The listing below must be repeated word for word, with its images excluded.

Data excerpt =>
- - -
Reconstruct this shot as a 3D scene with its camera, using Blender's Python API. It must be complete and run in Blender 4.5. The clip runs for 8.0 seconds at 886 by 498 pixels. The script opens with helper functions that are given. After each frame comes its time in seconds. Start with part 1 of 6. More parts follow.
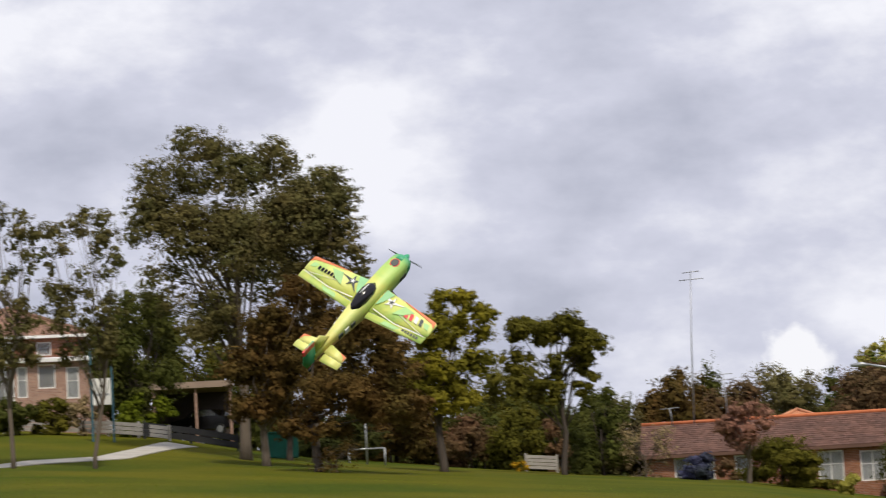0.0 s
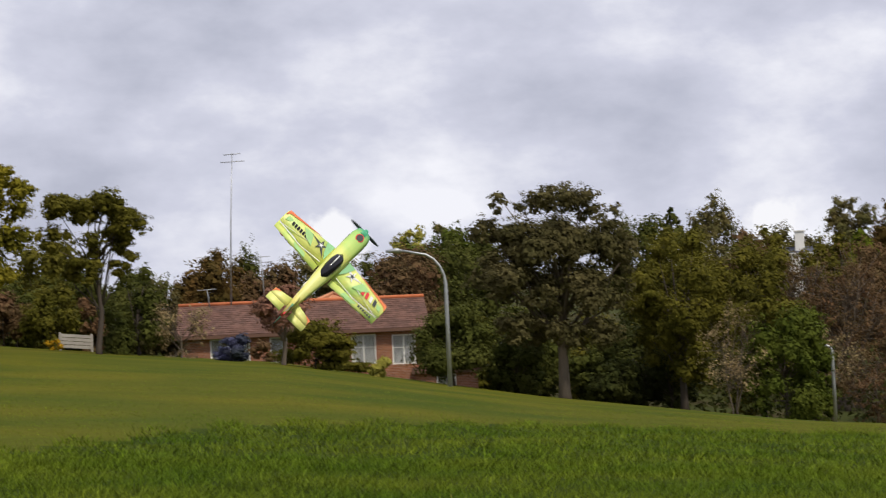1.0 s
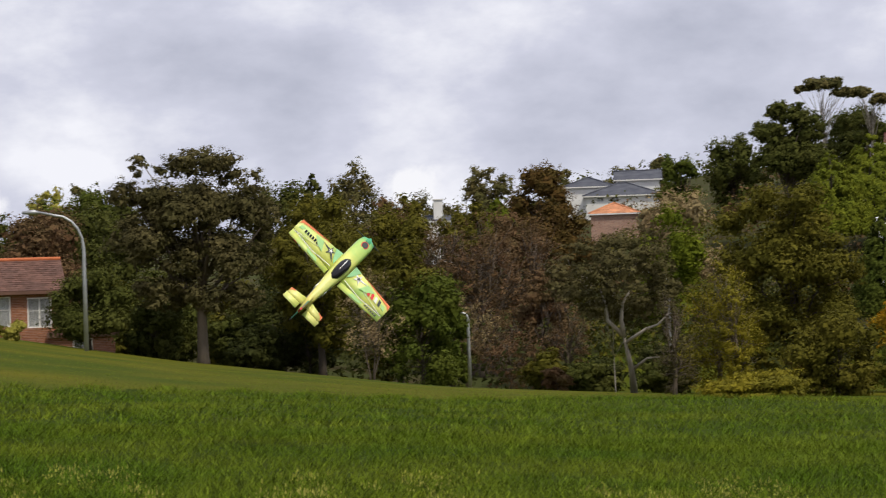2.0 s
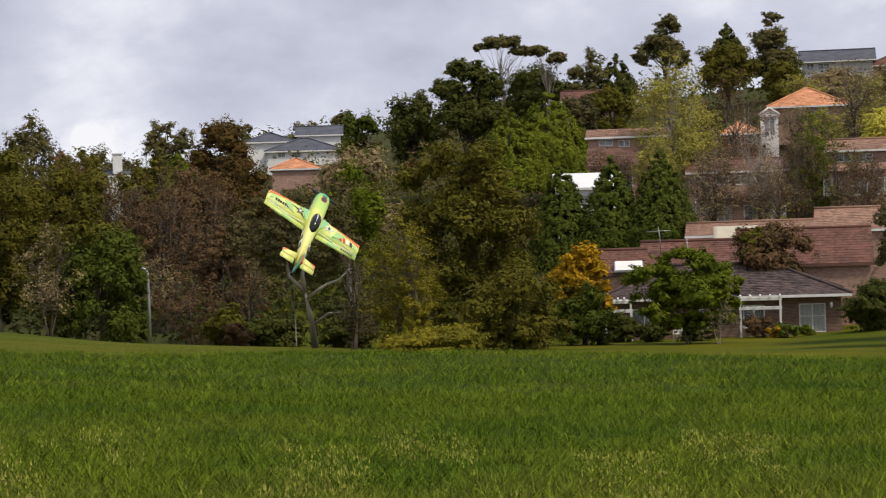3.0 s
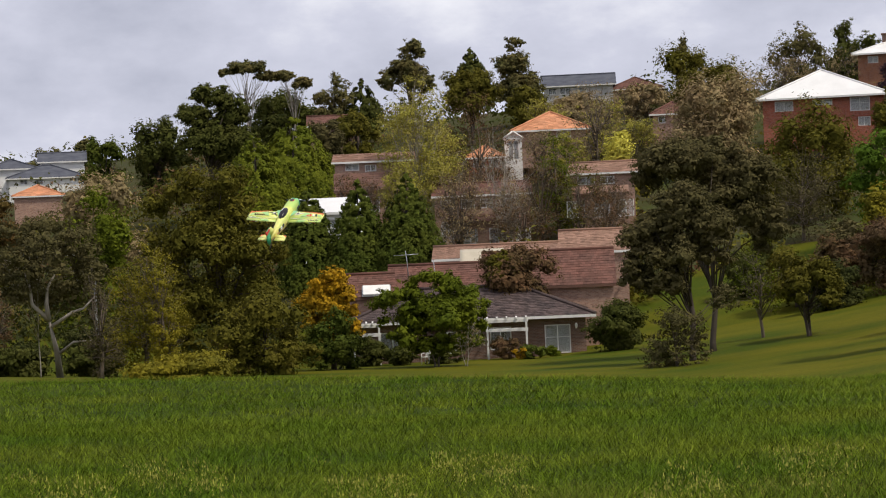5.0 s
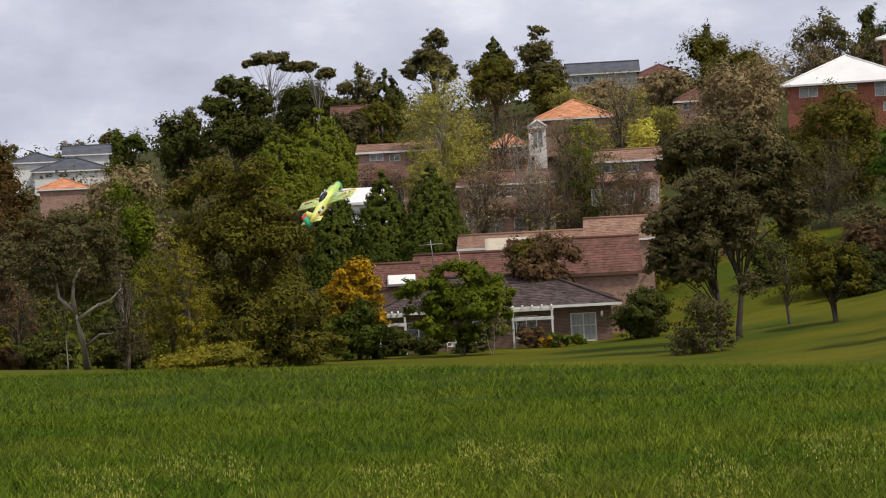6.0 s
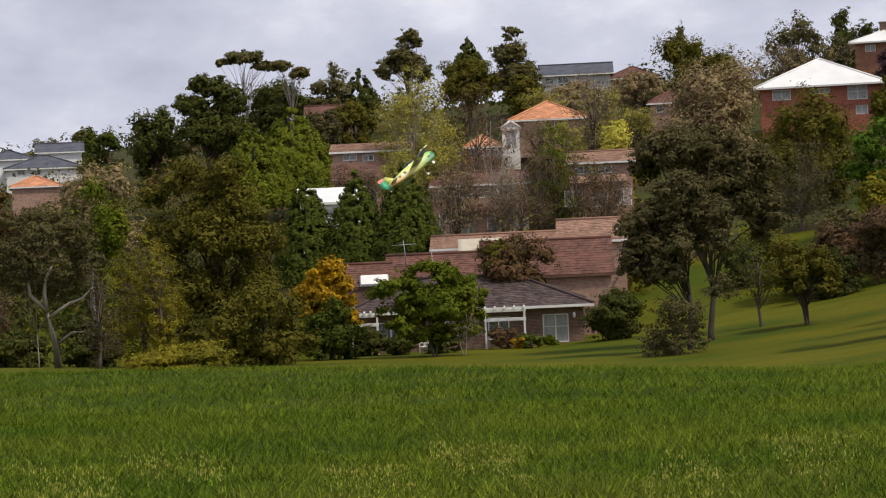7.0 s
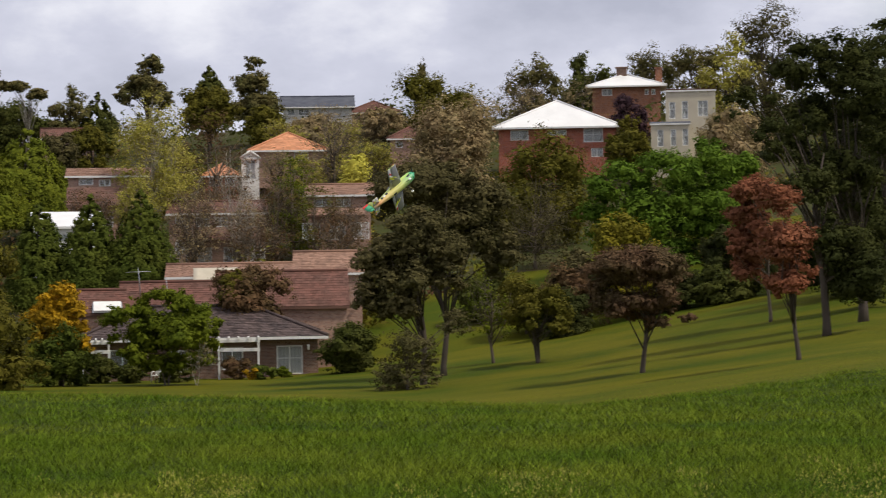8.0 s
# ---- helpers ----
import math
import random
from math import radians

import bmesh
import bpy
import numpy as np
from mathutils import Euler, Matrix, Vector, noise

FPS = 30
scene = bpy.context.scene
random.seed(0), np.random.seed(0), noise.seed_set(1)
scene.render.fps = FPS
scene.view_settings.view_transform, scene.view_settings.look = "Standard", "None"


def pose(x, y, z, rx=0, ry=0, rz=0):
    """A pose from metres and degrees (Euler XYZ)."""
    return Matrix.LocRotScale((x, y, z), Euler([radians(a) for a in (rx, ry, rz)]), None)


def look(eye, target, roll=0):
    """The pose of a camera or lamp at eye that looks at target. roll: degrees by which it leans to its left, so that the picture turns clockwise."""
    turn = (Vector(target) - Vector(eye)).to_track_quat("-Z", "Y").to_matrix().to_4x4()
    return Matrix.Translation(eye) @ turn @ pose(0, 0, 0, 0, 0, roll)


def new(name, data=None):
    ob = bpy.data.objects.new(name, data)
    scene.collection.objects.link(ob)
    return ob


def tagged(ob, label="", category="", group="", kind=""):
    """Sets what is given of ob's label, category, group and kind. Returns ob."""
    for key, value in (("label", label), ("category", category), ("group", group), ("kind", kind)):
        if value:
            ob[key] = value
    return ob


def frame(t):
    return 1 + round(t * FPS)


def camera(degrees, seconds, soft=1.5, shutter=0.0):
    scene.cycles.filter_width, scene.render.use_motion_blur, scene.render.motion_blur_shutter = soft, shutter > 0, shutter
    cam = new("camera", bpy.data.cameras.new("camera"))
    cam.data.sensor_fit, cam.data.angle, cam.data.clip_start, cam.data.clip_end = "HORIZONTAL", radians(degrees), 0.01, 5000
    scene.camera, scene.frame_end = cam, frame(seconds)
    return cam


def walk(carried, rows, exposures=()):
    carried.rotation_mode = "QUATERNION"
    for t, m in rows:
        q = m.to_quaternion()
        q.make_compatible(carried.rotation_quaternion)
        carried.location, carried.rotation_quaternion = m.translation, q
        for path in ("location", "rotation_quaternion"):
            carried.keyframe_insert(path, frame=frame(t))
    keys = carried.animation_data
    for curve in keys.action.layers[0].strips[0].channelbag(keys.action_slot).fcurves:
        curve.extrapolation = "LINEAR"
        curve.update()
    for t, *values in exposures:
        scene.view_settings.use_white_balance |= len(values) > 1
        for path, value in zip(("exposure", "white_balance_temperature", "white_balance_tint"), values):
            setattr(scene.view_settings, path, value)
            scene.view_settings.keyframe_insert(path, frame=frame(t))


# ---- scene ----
EYE = 1.6
cam = camera(23.605, 8.0, soft=1.1, shutter=0.12)
# seconds, heading to the right of north, pitch, roll: a long lens panned by hand from one spot
PAN = [
    (0.0, 0.346, 6.126, -3.351),
    (0.3, 5.309, 4.950, -3.220),
    (0.5, 8.076, 4.183, -3.101),
    (0.8, 10.651, 3.129, -2.754),
    (1.0, 12.565, 2.303, -2.495),
    (1.2, 14.600, 1.379, -2.312),
    (1.5, 17.487, 0.396, -2.154),
    (1.7, 19.504, 0.367, -2.018),
    (2.0, 22.218, 1.001, -1.887),
    (2.2, 24.238, 1.175, -1.850),
    (3.3, 32.457, -0.763, -1.765),
    (3.5, 33.605, -0.475, -1.794),
    (3.8, 36.600, -0.239, -1.919),
    (4.0, 38.104, -0.322, -2.002),
    (4.5, 37.952, -0.097, -2.112),
    (4.7, 37.776, -0.004, -2.273),
    (5.8, 37.172, -0.306, -2.905),
    (6.0, 36.918, -0.317, -2.971),
    (6.5, 37.027, -0.764, -3.004),
    (7.0, 37.653, -0.342, -2.595),
    (7.2, 38.227, -0.101, -2.251),
    (7.5, 39.885, 0.203, -1.706),
    (7.8, 42.792, 0.346, -1.257),
    (8.0, 44.782, 0.313, -0.860),
]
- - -
Output =>
Reconstruct this shot as a 3D scene with its camera, using Blender's Python API. It must be complete and run in Blender 4.5. The clip runs for 8.0 seconds at 886 by 498 pixels. The script opens with helper functions that are given. After each frame comes its time in seconds. Start with part 1 of 6. More parts follow.
0.0 s
1.0 s
2.0 s
3.0 s
5.0 s
6.0 s
7.0 s
8.0 s
# ---- helpers ----
import math
import random
from math import radians

import bmesh
import bpy
import numpy as np
from mathutils import Euler, Matrix, Vector, noise

FPS = 30
scene = bpy.context.scene
random.seed(0), np.random.seed(0), noise.seed_set(1)
scene.render.fps = FPS
scene.view_settings.view_transform, scene.view_settings.look = "Standard", "None"


def pose(x, y, z, rx=0, ry=0, rz=0):
    """A pose from metres and degrees (Euler XYZ)."""
    return Matrix.LocRotScale((x, y, z), Euler([radians(a) for a in (rx, ry, rz)]), None)


def look(eye, target, roll=0):
    """The pose of a camera or lamp at eye that looks at target. roll: degrees by which it leans to its left, so that the picture turns clockwise."""
    turn = (Vector(target) - Vector(eye)).to_track_quat("-Z", "Y").to_matrix().to_4x4()
    return Matrix.Translation(eye) @ turn @ pose(0, 0, 0, 0, 0, roll)


def new(name, data=None):
    ob = bpy.data.objects.new(name, data)
    scene.collection.objects.link(ob)
    return ob


def tagged(ob, label="", category="", group="", kind=""):
    """Sets what is given of ob's label, category, group and kind. Returns ob."""
    for key, value in (("label", label), ("category", category), ("group", group), ("kind", kind)):
        if value:
            ob[key] = value
    return ob


def frame(t):
    return 1 + round(t * FPS)


def camera(degrees, seconds, soft=1.5, shutter=0.0):
    scene.cycles.filter_width, scene.render.use_motion_blur, scene.render.motion_blur_shutter = soft, shutter > 0, shutter
    cam = new("camera", bpy.data.cameras.new("camera"))
    cam.data.sensor_fit, cam.data.angle, cam.data.clip_start, cam.data.clip_end = "HORIZONTAL", radians(degrees), 0.01, 5000
    scene.camera, scene.frame_end = cam, frame(seconds)
    return cam


def walk(carried, rows, exposures=()):
    carried.rotation_mode = "QUATERNION"
    for t, m in rows:
        q = m.to_quaternion()
        q.make_compatible(carried.rotation_quaternion)
        carried.location, carried.rotation_quaternion = m.translation, q
        for path in ("location", "rotation_quaternion"):
            carried.keyframe_insert(path, frame=frame(t))
    keys = carried.animation_data
    for curve in keys.action.layers[0].strips[0].channelbag(keys.action_slot).fcurves:
        curve.extrapolation = "LINEAR"
        curve.update()
    for t, *values in exposures:
        scene.view_settings.use_white_balance |= len(values) > 1
        for path, value in zip(("exposure", "white_balance_temperature", "white_balance_tint"), values):
            setattr(scene.view_settings, path, value)
            scene.view_settings.keyframe_insert(path, frame=frame(t))


# ---- scene ----
EYE = 1.6
cam = camera(23.605, 8.0, soft=1.1, shutter=0.12)
# seconds, heading to the right of north, pitch, roll: a long lens panned by hand from one spot
PAN = [
    (0.0, 0.346, 6.126, -3.351),
    (0.3, 5.309, 4.950, -3.220),
    (0.5, 8.076, 4.183, -3.101),
    (0.8, 10.651, 3.129, -2.754),
    (1.0, 12.565, 2.303, -2.495),
    (1.2, 14.600, 1.379, -2.312),
    (1.5, 17.487, 0.396, -2.154),
    (1.7, 19.504, 0.367, -2.018),
    (2.0, 22.218, 1.001, -1.887),
    (2.2, 24.238, 1.175, -1.850),
    (3.3, 32.457, -0.763, -1.765),
    (3.5, 33.605, -0.475, -1.794),
    (3.8, 36.600, -0.239, -1.919),
    (4.0, 38.104, -0.322, -2.002),
    (4.5, 37.952, -0.097, -2.112),
    (4.7, 37.776, -0.004, -2.273),
    (5.8, 37.172, -0.306, -2.905),
    (6.0, 36.918, -0.317, -2.971),
    (6.5, 37.027, -0.764, -3.004),
    (7.0, 37.653, -0.342, -2.595),
    (7.2, 38.227, -0.101, -2.251),
    (7.5, 39.885, 0.203, -1.706),
    (7.8, 42.792, 0.346, -1.257),
    (8.0, 44.782, 0.313, -0.860),
]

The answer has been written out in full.